Published: 04 Oct 2014 - 12:41 am | Last Updated: 20 Jan 2022 - 05:21 pm

RIO DE JANEIRO: Despite economic woes and corruption, Brazilians appear ready to entrust incumbent Dilma Rousseff with the task of rebooting the world’s seventh biggest economy in tomorrow’s presidential elections.
Latest polls out on Thursday saw Rousseff stretching a double-digit first round lead over her main challenger, environmentalist Marina Silva, and winning a run-off by seven percentage points.  
Rousseff, Brazil’s first female leader and a former guerrilla jailed and tortured under the 1965-85 military dictatorship, retains the support of millions of voters who have benefited from a decade of extensive welfare support begun under her Workers Party (PT) predecessor, Luiz Inacio Lula da Silva.

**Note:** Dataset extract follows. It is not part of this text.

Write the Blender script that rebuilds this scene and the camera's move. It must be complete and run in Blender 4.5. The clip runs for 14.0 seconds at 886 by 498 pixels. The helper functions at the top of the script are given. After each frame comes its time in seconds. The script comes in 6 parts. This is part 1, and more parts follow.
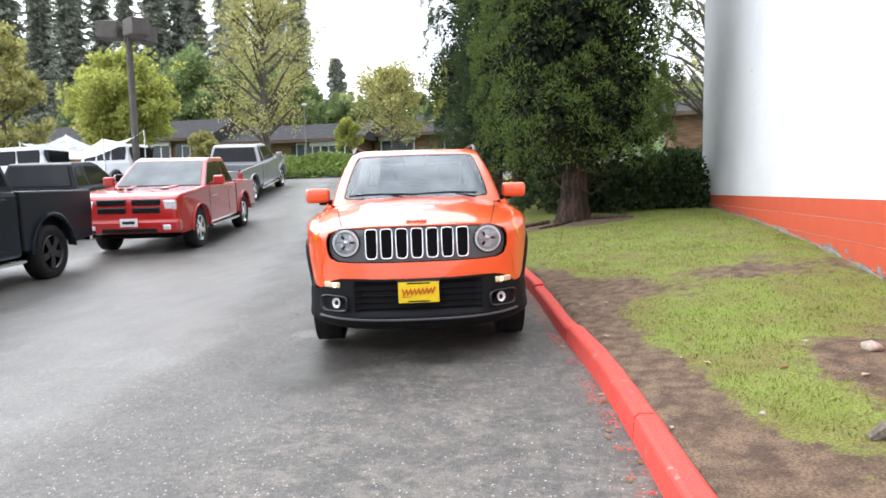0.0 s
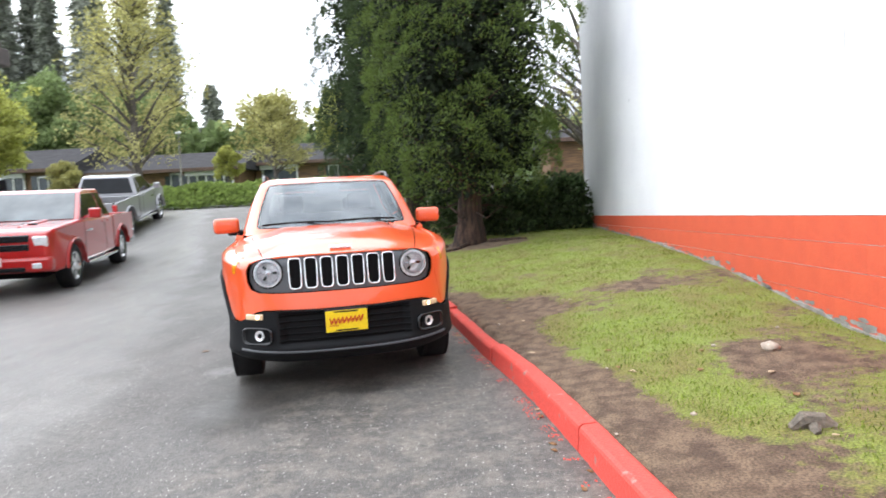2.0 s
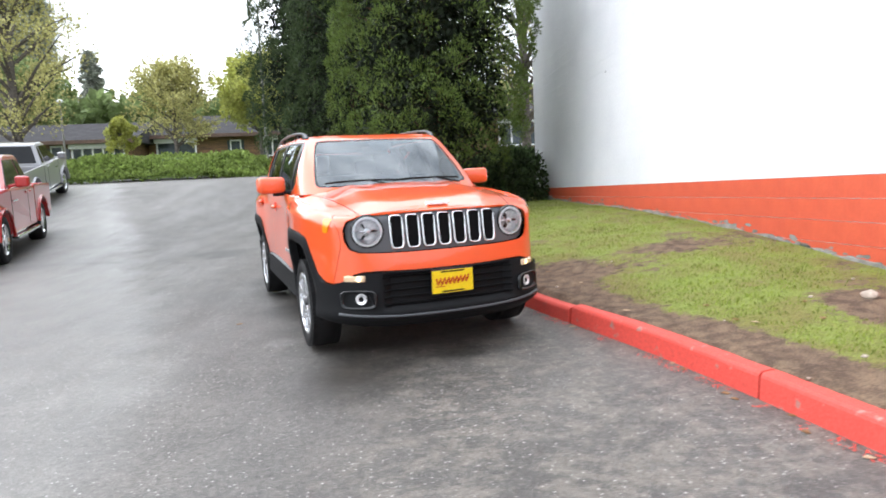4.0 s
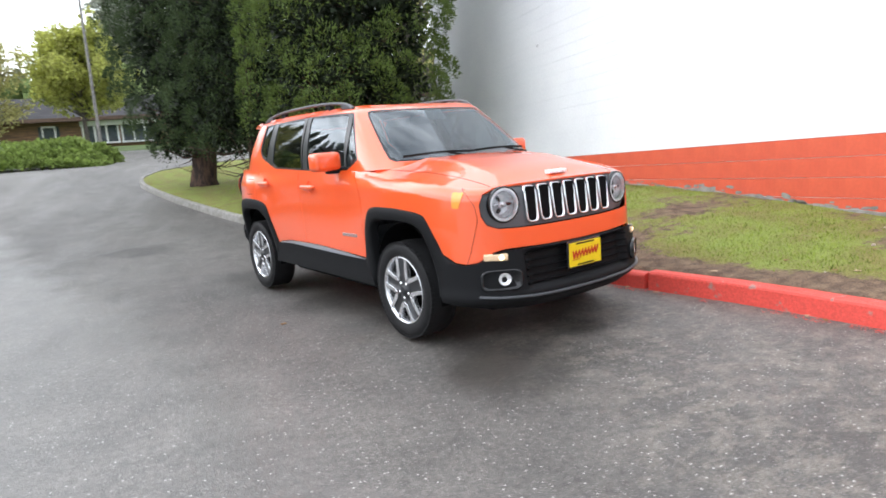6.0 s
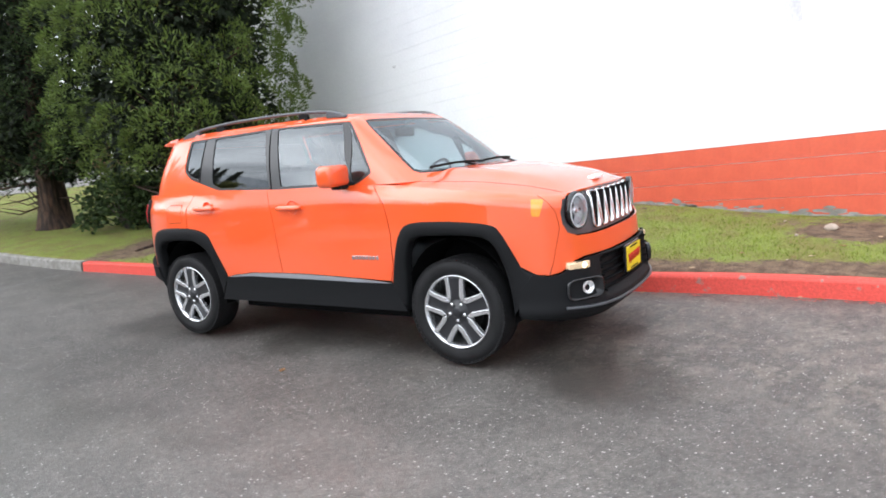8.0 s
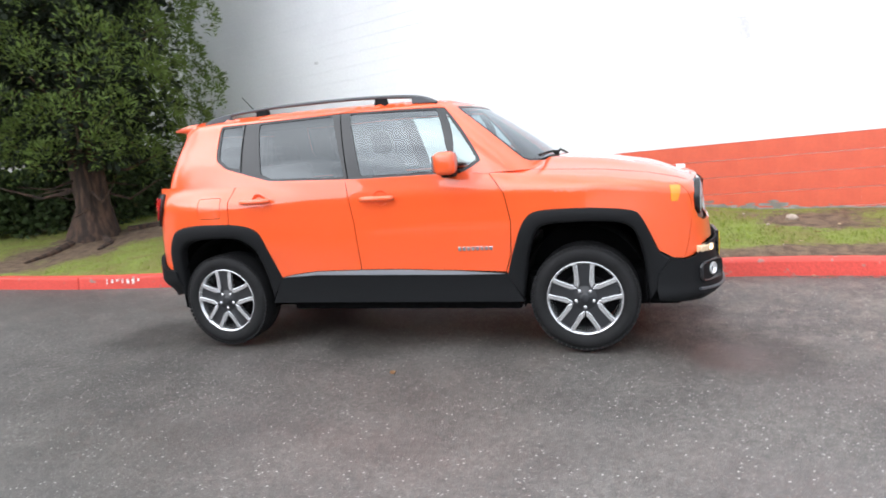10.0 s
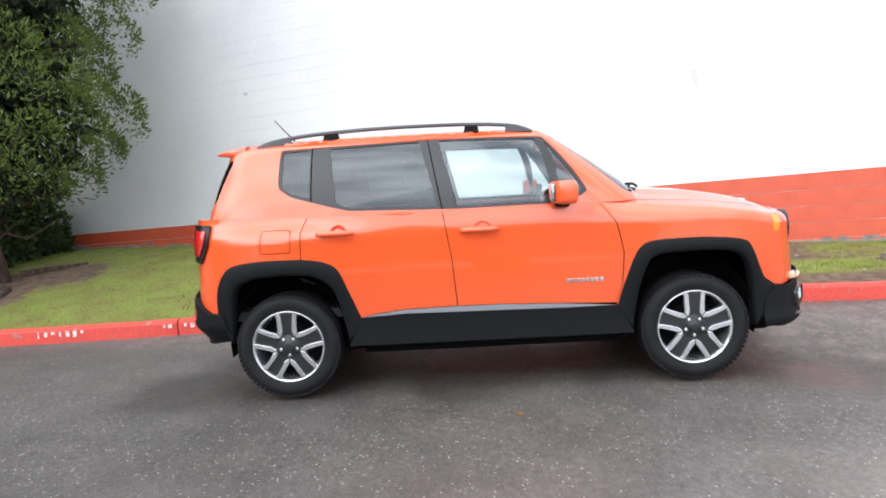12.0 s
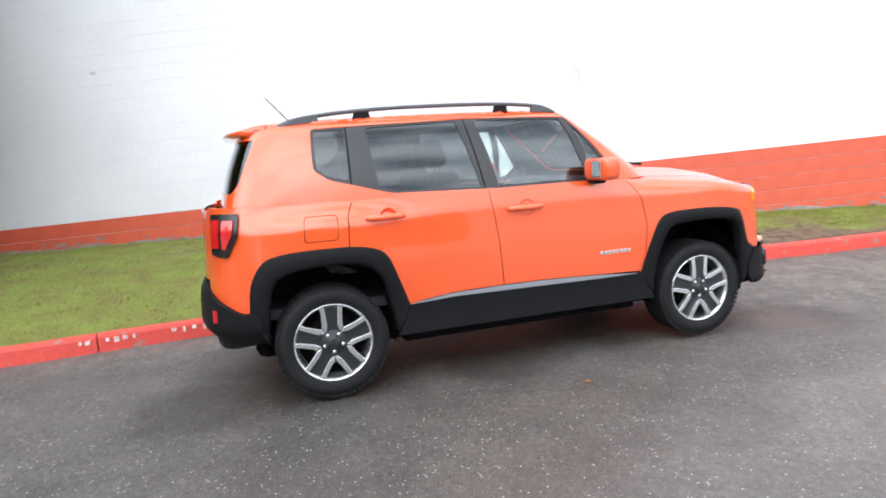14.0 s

Under Lula, massive welfare programs such as the Bolsa Familia (family allowance) helped lift some 40 million voters out of poverty, swelling a burgeoning middle class who underpinned a consumer boom that has now faded amid economic recession.
In Thursday’s final televised debate, watched by some 50 million people, Russeff asked rhetorically “who has the most experience” and “the determination to undertake necessary reform”, while her rivals castigated her government’s economic record and corruption scandals on its watch. Even before Rousseff, 66, took office in 2011 another renowned female politician had lost faith in the PT.
Silva, born into a poor family of Amazon rubber tappers, served as Lula’s environment minister and alongside Rousseff, his one-time energy minister whom he would promote to chief of staff and then pick as his successor. Having quit over policy clashes, Silva caused a stir when she stood for the Green Party in 2010 and came in third.
Lula’s enduring popularity helped propel Rousseff to victory then and his support this year has pushed his protege back into pole position after Silva did well in the early running by decrying corruption and state intervention in the economy.